Probenräume als Altersvorsorge

Gute Zeiten für Musiker. Die Zeiten feuchter Kellerräume sind vorbei. Heute übt man mit Stil und Gitarren-Doktor

Alte Autos stehen in den Gängen, und unter einem Schwerlast-Träger baumelt eine Fender Mustang, Baujahr 72. Herangeschafft hat sie Oliver Doering. Der 41-Jährige Jazzgitarrist kam 1994 nach seinem Musikstudium im holländischen Arnhem nach Köln zurück. Lange Zeit suchte der Wes Montgomery- und George Benson-Fan vergeblich nach einem Proberaum. Er mietete schließlich einen alten Lagerkeller und baute darin zwei Räume aus. Auf sein erstes Mietangebot meldeten sich 15 Interessenten. Eine Band bot ihm sogar 500 Mark, um den Raum zu bekommen. „Da hat‘s bei mir geklingelt. Ein Proberaum in Köln war zu dieser Zeit Gold wert“, erinnert sich der Musiker, der in verschiedenen Projekten mit warmen Jazzgitarren-, als auch mit funky E-Gitarrensounds zu hören ist. Heute vermietet er im großen Stil. Zusammen mit seiner Frau Dana Arvig leitet Oliver Doering die deutschlandweit größte Proberaum-Vermietung „art olive“.
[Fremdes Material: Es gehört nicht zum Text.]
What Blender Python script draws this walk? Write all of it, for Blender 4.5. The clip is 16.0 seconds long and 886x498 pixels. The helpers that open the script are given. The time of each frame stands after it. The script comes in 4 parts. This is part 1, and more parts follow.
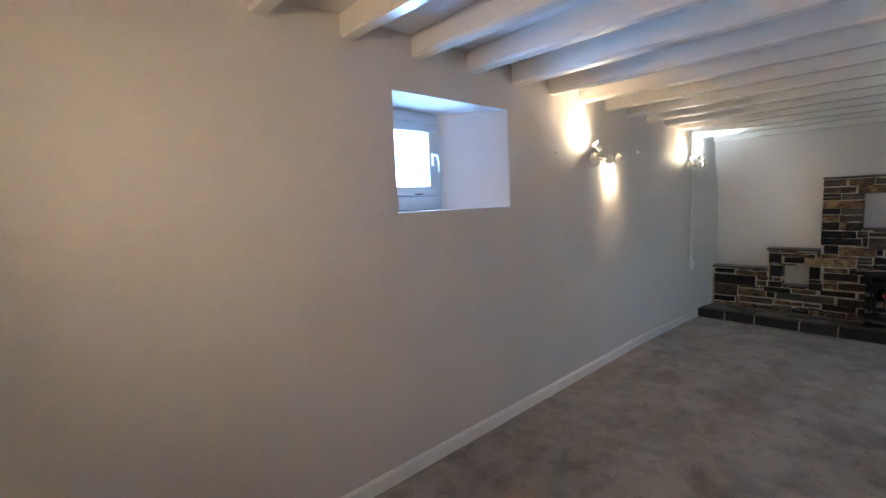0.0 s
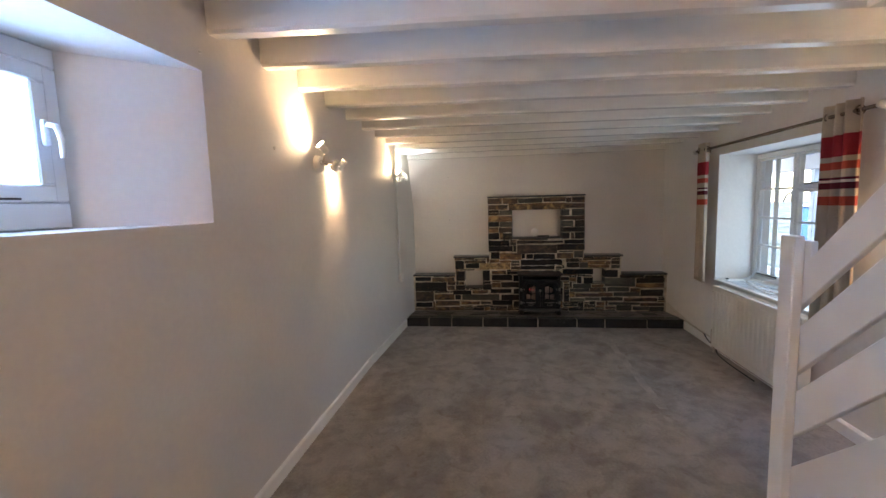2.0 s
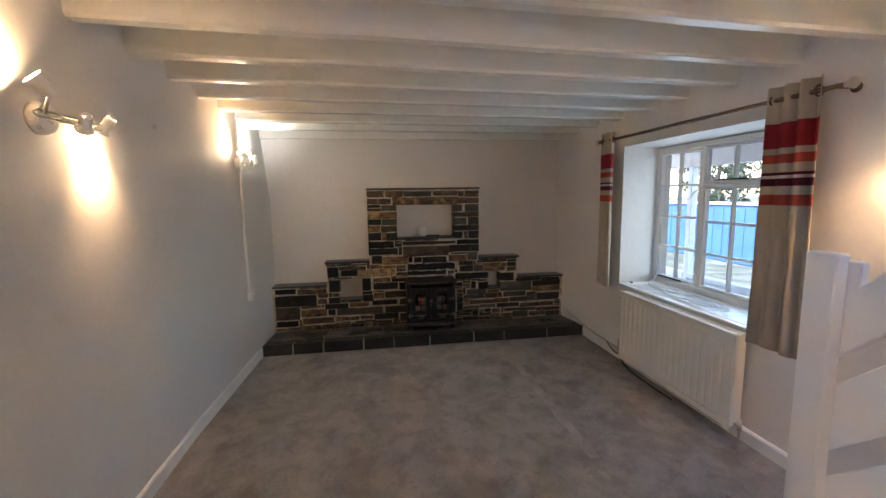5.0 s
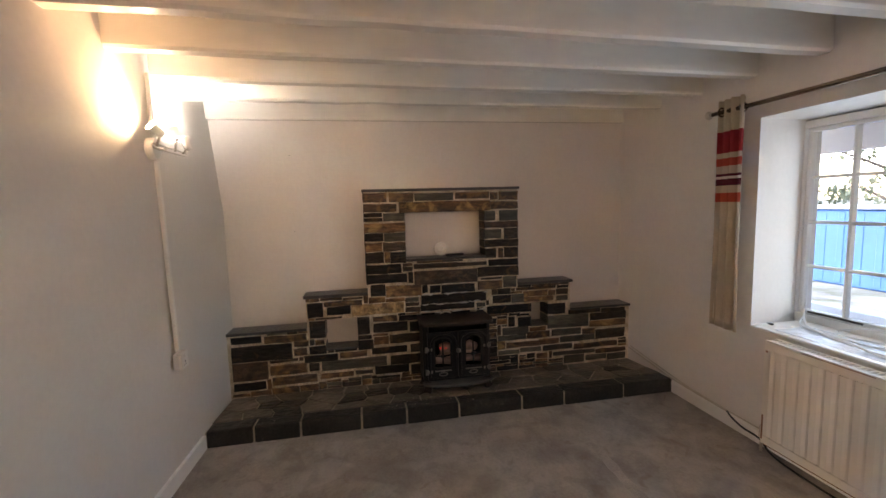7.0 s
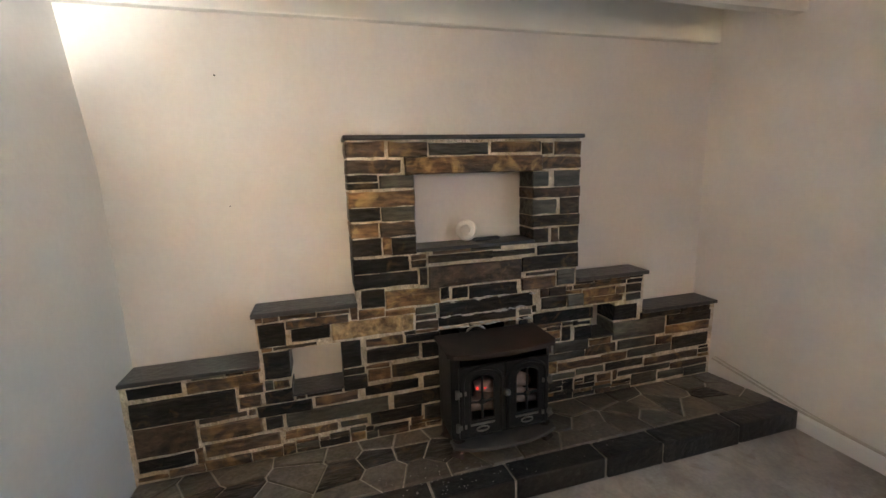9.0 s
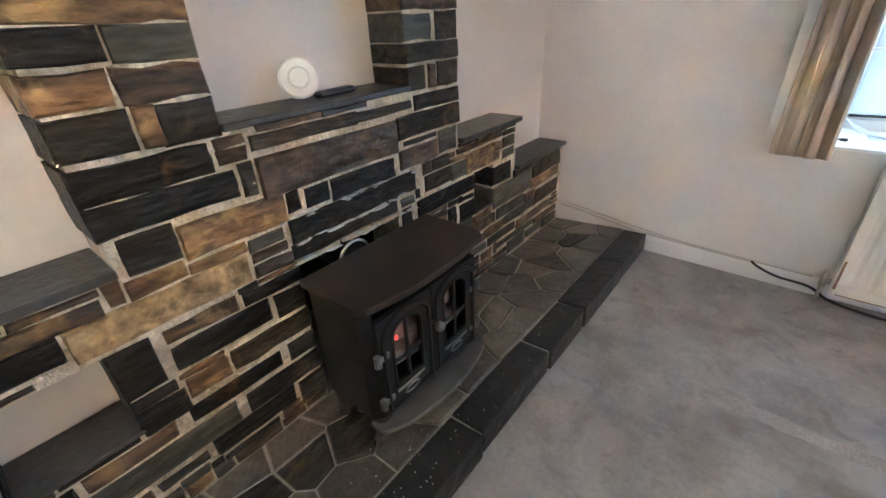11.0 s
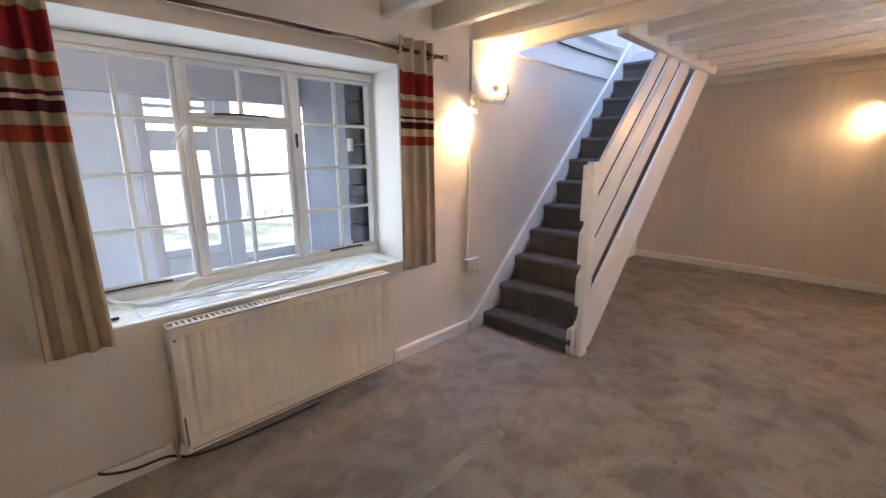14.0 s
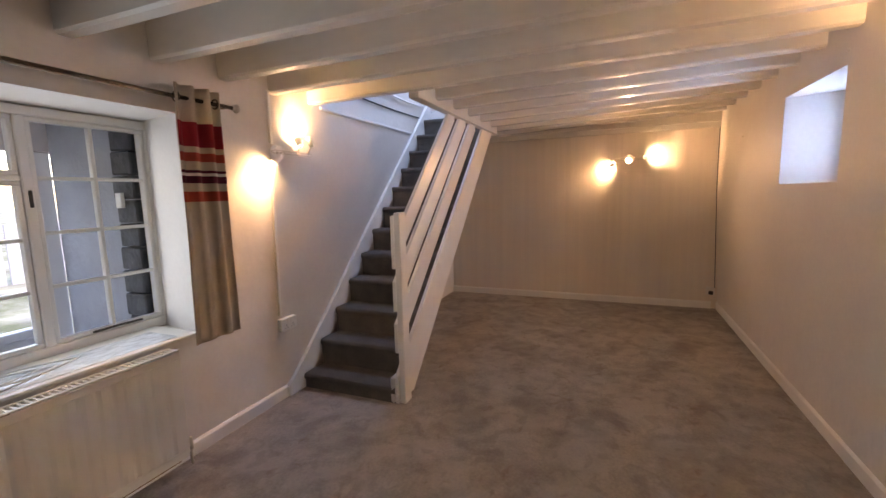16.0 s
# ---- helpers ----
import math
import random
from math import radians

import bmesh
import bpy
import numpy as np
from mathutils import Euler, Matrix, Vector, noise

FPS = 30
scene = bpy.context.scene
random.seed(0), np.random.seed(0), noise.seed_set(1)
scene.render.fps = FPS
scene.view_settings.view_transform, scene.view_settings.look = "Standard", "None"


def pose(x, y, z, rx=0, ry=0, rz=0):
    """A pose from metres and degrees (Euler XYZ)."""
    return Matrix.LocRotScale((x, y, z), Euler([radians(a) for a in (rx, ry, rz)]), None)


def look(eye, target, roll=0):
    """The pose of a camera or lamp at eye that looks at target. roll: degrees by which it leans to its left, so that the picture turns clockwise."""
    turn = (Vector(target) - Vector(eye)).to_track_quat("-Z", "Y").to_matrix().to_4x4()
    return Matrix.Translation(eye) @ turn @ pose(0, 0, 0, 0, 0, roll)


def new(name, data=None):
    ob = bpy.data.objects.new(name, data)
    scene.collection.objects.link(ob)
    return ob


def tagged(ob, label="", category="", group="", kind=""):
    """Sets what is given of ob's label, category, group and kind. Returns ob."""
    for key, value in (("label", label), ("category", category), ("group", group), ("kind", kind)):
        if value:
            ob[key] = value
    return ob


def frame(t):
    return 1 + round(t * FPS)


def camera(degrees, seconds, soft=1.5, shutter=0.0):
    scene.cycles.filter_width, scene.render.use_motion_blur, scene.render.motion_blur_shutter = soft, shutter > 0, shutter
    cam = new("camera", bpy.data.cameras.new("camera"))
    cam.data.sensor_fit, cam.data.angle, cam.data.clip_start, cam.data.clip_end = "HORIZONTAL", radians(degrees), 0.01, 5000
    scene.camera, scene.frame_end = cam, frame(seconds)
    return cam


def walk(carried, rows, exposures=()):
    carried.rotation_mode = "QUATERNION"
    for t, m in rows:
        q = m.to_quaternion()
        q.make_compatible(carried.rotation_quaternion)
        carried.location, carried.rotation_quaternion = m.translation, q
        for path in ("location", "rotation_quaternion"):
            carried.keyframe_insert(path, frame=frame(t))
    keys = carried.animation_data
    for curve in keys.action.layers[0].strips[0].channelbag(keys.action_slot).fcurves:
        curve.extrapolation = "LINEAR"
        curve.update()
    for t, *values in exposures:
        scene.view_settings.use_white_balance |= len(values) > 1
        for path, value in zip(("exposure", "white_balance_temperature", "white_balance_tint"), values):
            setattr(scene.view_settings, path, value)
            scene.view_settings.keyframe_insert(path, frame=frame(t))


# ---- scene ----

In Castrop-Rauxel hat Klaus Leimbach die Marktlücke auch entdeckt. Auf einem ehemaligen Zechengelände baut er für sein „Probenraumprojekt-NRW“ eine Halle. Ursprünglich wollte er nur die vier Räume in den beiden alten Trocken-Türmen ersetzen, die an Castroper Bands untervermietet sind und im Februar abgerissen werden. Mittlerweile plant Leimbach für insgesamt 14 Proberäume und eine Bühne: „Wenn der Bau hier fertig ist, mach‘ ich da weiter, wo der Bedarf am größten ist“, sagt er. Seiner Bank hat Leimbach das Projekt als persönliche Altersvorsorge verkauft. Auch wenn die Kreditgeber stutzten, ihm reicht ein Blick auf die Band-Warteliste, um zu wissen, dass er sich um eventuelle Leerstände nicht sorgen muss. „Die Nachbarstädte Essen und Bottrop sind völlige Diaspora,“ sagt er. Von dort kämen bereits massig Anfragen.

Doch noch steht Leimbachs Proberaumcenter inmitten eines Trümmerfeldes. Das Gelände der Zeche Viktor in Castrop-Rauxel wird gerade komplett saniert. Trotzdem beziehen die Musiker schon bald die neue Halle und werden provisorisch mit Strom versorgt. Geplant ist auch ein „Sozialbereich“ mit Sofas und einer kleinen Küche. Hinter der Halle wird vor der Kulisse des Chemiewerks der Rüttgers AG die Freilichtbühne gebaut. „Die Musiker küssen mir die Füße“, lacht Leimbach.

In Köln macht Oliver Doering in seiner Kulturoase nicht anderes. In Sachen Extras kann ihn niemand toppen: Ein separater Clubraum mit Theke, in dem regelmäßige Jam-Sessions stattfinden, Verleih von Aufnahme-Mikros und anderer Technik, Lastenaufzug in den Keller, DSL-Anschlüsse in allen Räumen. Und die wöchentlichen Sprechstunden des Gitarren-Doktors ziehen auch noch etliche Mieter. Rund 100 junge Bands aus der Metal- und Punkszene besiedeln heute die 4.000 Quadratmeter großen Katakomben. Darüber, wo die Räume bis zu 400 Euro im Monat kosten, proben vor allem Profis. Hier gibt‘s eher Klassik und Jazz hinter den mit Sand gefüllten Wänden. Die unterschiedlichen Genres treffen während der Proben und zwangsläufig aufeinander. Die Kulturoase wird so auch zum Bindeglied und Netzwerk für die Musiker. Zuschüsse gibt es für das private Unternehmen nicht. „Die Stadt Köln fördert andere Projekte“, sagt Manfred Post, Referent für Popularmusik beim Kulturamt.

Dass es auch anders geht, zeigt die Stadt Hannover. Das MusikZentrum, Herzstück der dortigen Musikszene, ist als gemeinnützige GmbH organisiert. Der Zuschüsse durch die Stadt stehen zwar leere Kassen im Wege, doch die Zusammenarbeit läuft: „Hannover ist die einzige Stadt, in der kein Proberaummangel herrscht“, sagt Holger Maak, Geschäftsführer des Zentrums und Vorsitzender der Deutschen Rockstiftung.